Can I tell how to play: Yes-
Is there a roleplaying element: Yes
Is document easily readable: Yes
Overall assessment: 3

This is a game about being a half-blood fae, with elements of being both a rigid-yet-powerful supernatural creature and a free-willed mortal. The dual nature of the characters is theoretically represented in the mechanics: in your unique area of supernatural Mastery you always succeed (but then you need to satisfy a Compulsion to recharge it), but in other areas you need to spend Free Will points based on the category of challenge you're facing in order to overcome it. I really like the idea of this dual system reflecting the dual nature, but the way you gain Free Will points is also tied into the Compulsion system, so the two aspects don't seem like they'd feel very distinct to me – you still succeed and then need to recharge yourself by following your Compulsions, for both the supernatural and mundane way of succeeding. The prospect of adding more Compulsions in order to get Free Will points also struck me as a little odd – I had assumed that these were pretty central character-defining elements, but if you can end up with lots of them that seems like it would dilute the impact. Overall I think there are some interesting ideas here, but I'm not sure they're hitting their full potential in the current rules.

HOA: The RPG

Can I tell how to play: Yes-
Is there a roleplaying element: Maybe
Is document easily readable: Yes
Overall assessment: 2

This is a game about petty neighborhood disputes. Players build houses out of Lego, and then there are neighborhood meetings in which people air their grievances about their neighbors, and some social status points change hands. Perhaps this is an artifact of the Lego sets I've had, but my impression is that houses are some of the harder things to build out of Lego – building lots of walls, etc., is a pain and takes lots of pieces. Since I think that would cause some genuine annoyance/frustration in me, I'm not sure that's a good pairing with trying to roleplay comedic fake annoyance/frustration with the other characters.

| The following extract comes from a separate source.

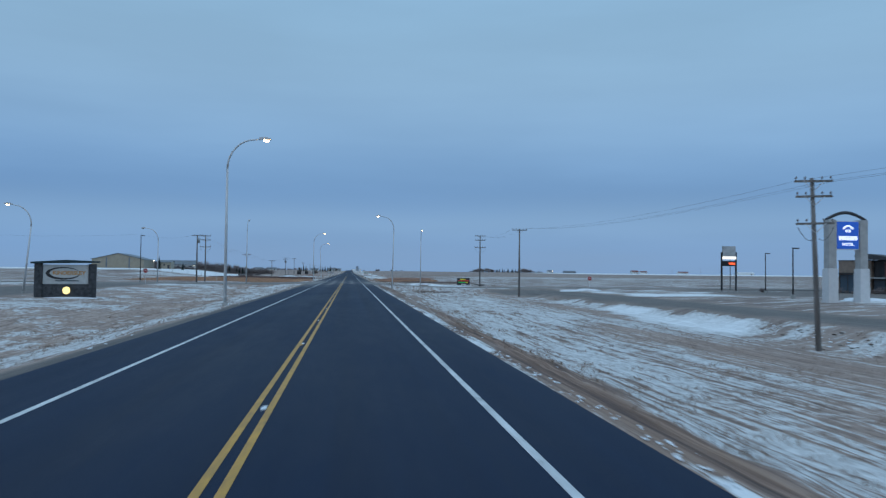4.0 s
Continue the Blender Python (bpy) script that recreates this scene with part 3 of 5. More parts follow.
def line(name, x, y0, y1, width, mat, label, parent=None, flat=False):
    """A painted line of real thickness, laid along the crown of the road."""
    ys = np.unique(np.concatenate([[y0], np.arange(math.ceil(y0 / 20) * 20, y1, 20.0), [y1]]))
    verts, faces = [], []
    section = ((-0.5, 0.005), (-0.17, 0.005), (0.17, 0.005), (0.5, 0.005)) if flat else ((-0.5, 0.002), (-0.5, 0.006), (0.5, 0.006), (0.5, 0.002))
    for y in ys:
        for dx, dz in section:
            verts.append((x + dx * width, y, -0.02 * abs(x + dx * width) + float(rise(y)) + dz))
    for i in range(len(ys) - 1):
        for k in range(3):
            a, b = i * 4 + k, i * 4 + k + 1
            faces.append((a, a + 4, b + 4, b))
    me = bpy.data.meshes.new(name)
    me.from_pydata(verts, [], faces)
    me.materials.append(mat)
    ob = new(name, me)
    if parent:
        ob.parent = parent
    return tagged(ob, label, "road marking", kind="structure") if not parent else ob


for x, spans in ((3.70, ((-120, 213.6), (238.5, 527.6), (543.5, 2700))), (-3.73, ((-120, 213.2), (238.8, 520.2), (540.5, 2700)))):
    for y0, y1 in spans:
        line("edge_line", x, y0, y1, 0.125, M_WHITE_LINE, "solid white edge line, slightly worn")
for x, y0, y1 in ((-0.125, -120, 217), (0.125, -120, 217), (-0.125, 238.2, 390.3)):
    line("centre_line", x, y0, y1, 0.105, M_YELLOW_LINE, "solid yellow centre line with chipped paint")
# The trace carries the same painted sky blue as the asphalt, slightly lighter.
line("old_line_trace", -0.04, 390.6, 2000, 0.16, asphalt_material("scuffed_old_line", (0.005, 0.0128, 0.033), (0.013, 0.0265, 0.056), 0), "faint grey trace of an old centre line", None, True)
dash_row = tagged(new("broken_centre_line"), "broken yellow centre line of painted dashes", "road marking", kind="structure")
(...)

Gods of Darkness, Gods of Light

Can I tell how to play: Yes+
Is there a roleplaying element: Maybe
Is document easily readable: Yes
Overall assessment: 3

Each player plays a set of gods who are creating a world, but some of the gods fall to darkness and the gods of light must go to war with them to protect the world. The mechanic of the game revolves around the physical operation of matches and candles, and there's a really interesting use of wax from the candles as part of the mechanic. That part seems really cool, although I don't know how much variability there is on things like how often a match lights on the first strike which could skew the game if it almost always or almost never happens. I also like the way the writing of the game evokes the feel for the kind of gameplay it's going for. I'm not sure there will be much roleplaying – each player will be portraying three gods, each of whom show up and do one thing before the next one is introduced, and who can all be light or dark independently. Without much chance to get invested in any particular character I suspect the feel of the game will be more in telling stories about the gods rather than roleplaying as them. But even if it's probably more a storytelling game than an RPG it still seems interesting to me, although I worry I'd struggle a bit coming up with interesting gods since there's not a lot of seed content to work with.

Fuck! It's Dracula

Can I tell how to play: Yes-
Is there a roleplaying element: Yes
Is document easily readable: Yes
Overall assessment: 4

In the far future, an alien vampire pod crash-lands on a human colony, and the nearby villagers must deal with the vampire. The text is very sparely written, with several lists and random tables, but gets the job done. The juxtaposition of classic vampire tropes and a sci-fi setting probably does enough in combination with the bare-bones system to be able to support play long enough to get to the end of the phase progression the game calls for. Overall it seems like a pretty elegantly designed little game. (Although the non-success result in the dice mechanics might be verging on trying to be too cute).

Filling the Void

Can I tell how to play: Yes-
Is there a roleplaying element: No
Is document easily readable: Yes
Overall assessment: 2

A large number of small objects are spread on a large piece of paper to form stars in the sky, which players then connect into constellations, and they tell stories about the constellations. Personally, I find that the patterns in “constellations” almost never seem to suggest shapes to me, and I also find whole-cloth story authoring to be somewhat draining, so I think I'd find this game to be creatively fatiguing in play. Others might have different reactions.

FADED

Can I tell how to play: No
Is there a roleplaying element: Maybe
Is document easily readable: Yes
Overall assessment: 2

The game starts off with some writing that does a good job of delivering tone. It's playing with a double-meaning of “faded” by setting up a Hangover-esque “what happened last night?” situation, but whatever happened last night also seems to have caused you to fade from normal existence. But then the gameplay is explained in what seems more like an artistic flourish than a machine that works when you engage with it. I guess it's mostly freeforming with an unusual oracle for guidance? The opening part didn't really appeal to me as something I was interested in experiencing, but the writing was interesting enough that I wanted to see where it was going. But where it ended up going was to game procedures that seem totally unengaging to me.